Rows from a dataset

▼

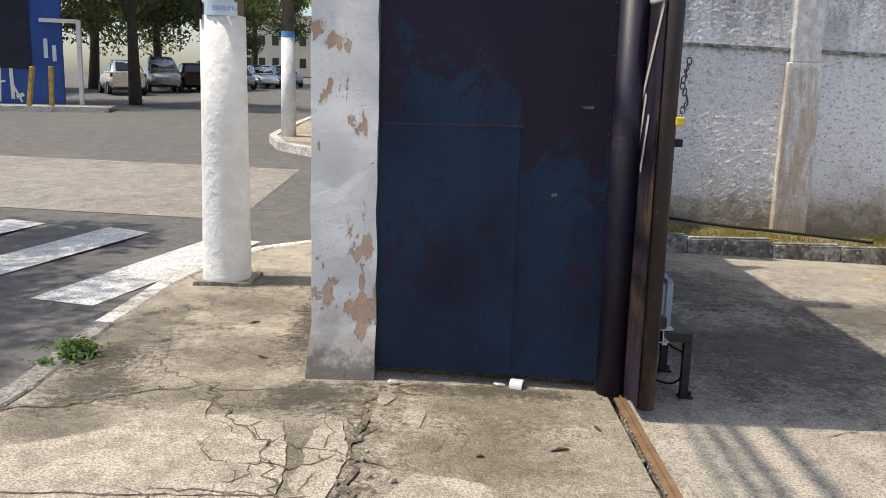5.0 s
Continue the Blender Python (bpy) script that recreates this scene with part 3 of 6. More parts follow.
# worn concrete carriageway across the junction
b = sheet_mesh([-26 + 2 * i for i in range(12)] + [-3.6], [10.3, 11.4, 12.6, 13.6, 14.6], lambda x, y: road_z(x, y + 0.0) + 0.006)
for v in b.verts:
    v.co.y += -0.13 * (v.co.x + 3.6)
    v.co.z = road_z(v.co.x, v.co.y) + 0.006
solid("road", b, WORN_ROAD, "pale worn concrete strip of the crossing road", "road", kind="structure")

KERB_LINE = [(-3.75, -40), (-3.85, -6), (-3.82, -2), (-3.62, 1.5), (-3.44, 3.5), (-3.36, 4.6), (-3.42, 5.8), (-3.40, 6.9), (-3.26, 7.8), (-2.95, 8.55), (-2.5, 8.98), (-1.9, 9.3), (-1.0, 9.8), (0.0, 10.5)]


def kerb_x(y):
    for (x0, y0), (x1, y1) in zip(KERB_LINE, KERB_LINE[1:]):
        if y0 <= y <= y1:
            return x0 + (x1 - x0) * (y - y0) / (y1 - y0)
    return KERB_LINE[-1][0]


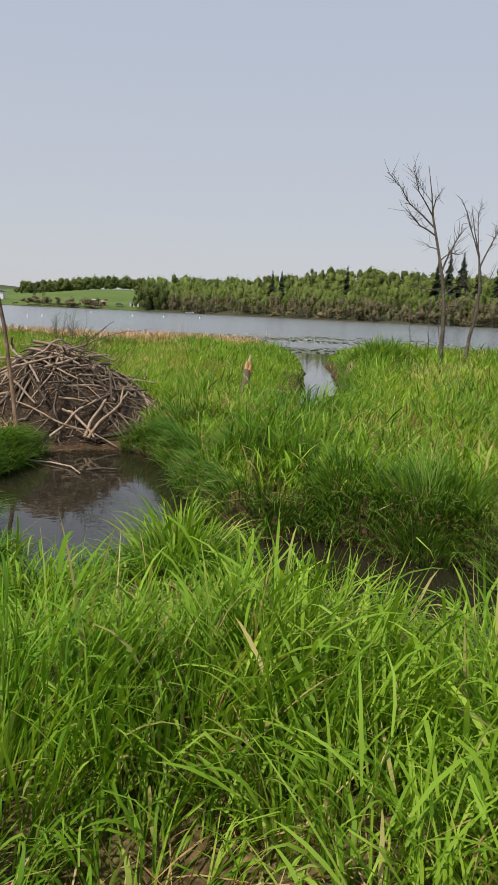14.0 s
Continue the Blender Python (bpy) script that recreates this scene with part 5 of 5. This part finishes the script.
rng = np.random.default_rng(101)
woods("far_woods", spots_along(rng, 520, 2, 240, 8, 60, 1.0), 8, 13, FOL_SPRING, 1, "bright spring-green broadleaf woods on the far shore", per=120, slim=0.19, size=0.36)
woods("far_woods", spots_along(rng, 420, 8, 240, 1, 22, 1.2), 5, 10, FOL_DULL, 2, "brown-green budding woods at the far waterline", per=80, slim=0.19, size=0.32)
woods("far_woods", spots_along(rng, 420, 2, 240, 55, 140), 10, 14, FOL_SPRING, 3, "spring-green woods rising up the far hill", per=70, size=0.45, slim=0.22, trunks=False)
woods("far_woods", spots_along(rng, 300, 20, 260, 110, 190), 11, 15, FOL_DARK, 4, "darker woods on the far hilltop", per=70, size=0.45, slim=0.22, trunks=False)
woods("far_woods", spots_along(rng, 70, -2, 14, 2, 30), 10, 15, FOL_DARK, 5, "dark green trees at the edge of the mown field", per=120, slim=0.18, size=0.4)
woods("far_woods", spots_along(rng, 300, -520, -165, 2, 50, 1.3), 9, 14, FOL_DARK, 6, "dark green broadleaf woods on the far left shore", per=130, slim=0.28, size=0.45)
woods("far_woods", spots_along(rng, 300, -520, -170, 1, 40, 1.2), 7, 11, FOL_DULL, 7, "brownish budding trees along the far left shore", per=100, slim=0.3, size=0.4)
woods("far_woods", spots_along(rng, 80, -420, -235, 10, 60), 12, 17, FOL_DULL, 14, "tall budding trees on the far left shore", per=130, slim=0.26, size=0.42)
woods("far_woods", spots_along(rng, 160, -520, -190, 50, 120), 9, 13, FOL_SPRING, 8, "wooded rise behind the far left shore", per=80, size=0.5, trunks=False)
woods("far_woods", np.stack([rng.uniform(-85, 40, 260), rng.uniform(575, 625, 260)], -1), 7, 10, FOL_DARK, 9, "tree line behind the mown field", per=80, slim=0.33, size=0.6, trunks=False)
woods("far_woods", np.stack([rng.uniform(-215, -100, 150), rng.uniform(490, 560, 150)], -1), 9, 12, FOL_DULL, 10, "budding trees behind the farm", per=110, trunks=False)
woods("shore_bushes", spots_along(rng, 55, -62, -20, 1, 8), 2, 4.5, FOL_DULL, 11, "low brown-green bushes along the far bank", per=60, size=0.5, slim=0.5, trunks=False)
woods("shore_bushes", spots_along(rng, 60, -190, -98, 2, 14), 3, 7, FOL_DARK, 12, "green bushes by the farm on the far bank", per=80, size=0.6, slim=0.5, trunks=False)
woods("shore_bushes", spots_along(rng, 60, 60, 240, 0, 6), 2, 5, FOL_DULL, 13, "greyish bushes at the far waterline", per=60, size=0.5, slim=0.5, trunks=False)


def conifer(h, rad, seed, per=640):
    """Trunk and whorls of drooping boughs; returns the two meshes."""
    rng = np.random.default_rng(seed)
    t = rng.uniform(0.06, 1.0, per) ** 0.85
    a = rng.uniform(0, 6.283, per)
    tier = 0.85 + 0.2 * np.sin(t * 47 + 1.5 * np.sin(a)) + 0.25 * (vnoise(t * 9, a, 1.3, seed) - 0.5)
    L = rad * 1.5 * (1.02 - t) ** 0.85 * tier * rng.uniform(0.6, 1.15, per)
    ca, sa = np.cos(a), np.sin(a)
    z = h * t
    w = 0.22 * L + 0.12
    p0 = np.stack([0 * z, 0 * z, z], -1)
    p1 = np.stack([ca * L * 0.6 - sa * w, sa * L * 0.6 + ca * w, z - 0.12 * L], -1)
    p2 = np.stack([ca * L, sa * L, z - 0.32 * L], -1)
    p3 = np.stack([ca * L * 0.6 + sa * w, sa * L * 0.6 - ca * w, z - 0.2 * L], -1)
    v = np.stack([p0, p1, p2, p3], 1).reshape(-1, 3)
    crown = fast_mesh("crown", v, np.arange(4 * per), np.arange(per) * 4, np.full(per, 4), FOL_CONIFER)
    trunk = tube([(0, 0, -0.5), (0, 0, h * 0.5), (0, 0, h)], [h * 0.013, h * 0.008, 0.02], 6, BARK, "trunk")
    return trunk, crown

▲
▼

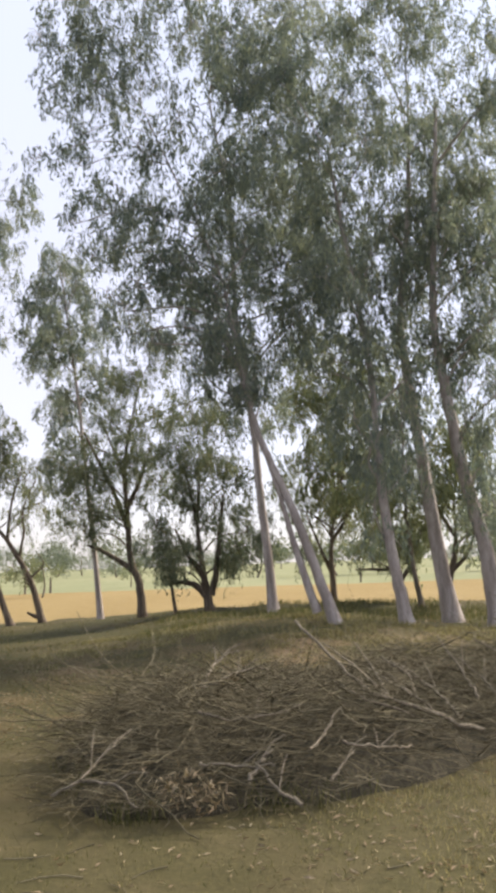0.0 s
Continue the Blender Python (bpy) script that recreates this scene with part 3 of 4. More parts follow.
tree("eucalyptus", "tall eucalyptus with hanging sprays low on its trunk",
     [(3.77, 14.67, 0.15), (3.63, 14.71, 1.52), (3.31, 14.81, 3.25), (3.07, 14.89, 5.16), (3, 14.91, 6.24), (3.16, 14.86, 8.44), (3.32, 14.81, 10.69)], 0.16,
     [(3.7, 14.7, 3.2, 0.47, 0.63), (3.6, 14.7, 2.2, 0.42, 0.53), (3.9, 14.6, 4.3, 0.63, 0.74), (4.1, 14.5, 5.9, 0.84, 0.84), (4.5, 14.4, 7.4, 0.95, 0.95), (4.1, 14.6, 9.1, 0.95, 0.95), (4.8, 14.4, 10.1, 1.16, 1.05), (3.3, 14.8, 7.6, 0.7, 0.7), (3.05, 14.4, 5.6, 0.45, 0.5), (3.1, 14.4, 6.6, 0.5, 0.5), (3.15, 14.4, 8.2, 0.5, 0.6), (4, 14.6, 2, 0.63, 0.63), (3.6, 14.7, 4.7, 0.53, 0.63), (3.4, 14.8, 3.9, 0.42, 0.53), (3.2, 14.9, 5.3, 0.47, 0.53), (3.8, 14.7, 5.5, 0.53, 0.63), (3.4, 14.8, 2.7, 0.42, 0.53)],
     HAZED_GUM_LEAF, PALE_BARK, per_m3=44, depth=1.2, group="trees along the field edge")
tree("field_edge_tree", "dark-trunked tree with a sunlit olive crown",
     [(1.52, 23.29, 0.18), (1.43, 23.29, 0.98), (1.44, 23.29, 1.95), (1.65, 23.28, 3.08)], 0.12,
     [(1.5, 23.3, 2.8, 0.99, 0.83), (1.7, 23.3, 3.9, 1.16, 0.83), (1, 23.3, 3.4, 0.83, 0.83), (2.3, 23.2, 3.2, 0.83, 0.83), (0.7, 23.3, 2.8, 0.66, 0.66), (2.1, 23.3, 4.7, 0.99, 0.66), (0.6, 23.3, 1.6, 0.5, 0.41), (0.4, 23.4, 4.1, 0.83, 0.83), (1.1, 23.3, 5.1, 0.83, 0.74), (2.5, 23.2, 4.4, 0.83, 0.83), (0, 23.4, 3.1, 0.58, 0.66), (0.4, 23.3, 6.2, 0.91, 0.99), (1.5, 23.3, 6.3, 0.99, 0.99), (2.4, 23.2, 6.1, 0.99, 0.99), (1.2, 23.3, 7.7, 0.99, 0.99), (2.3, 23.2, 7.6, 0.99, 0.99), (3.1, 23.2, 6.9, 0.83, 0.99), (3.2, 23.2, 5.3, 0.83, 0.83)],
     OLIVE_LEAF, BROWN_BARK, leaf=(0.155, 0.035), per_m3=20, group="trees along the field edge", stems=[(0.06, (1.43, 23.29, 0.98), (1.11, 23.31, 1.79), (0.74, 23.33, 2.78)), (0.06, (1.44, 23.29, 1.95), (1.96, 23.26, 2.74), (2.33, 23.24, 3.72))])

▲

REQUIRED TASK —
Say how many lines contain the string "Blender", giving nothing but the count.

ANSWER TO THIS TASK —
3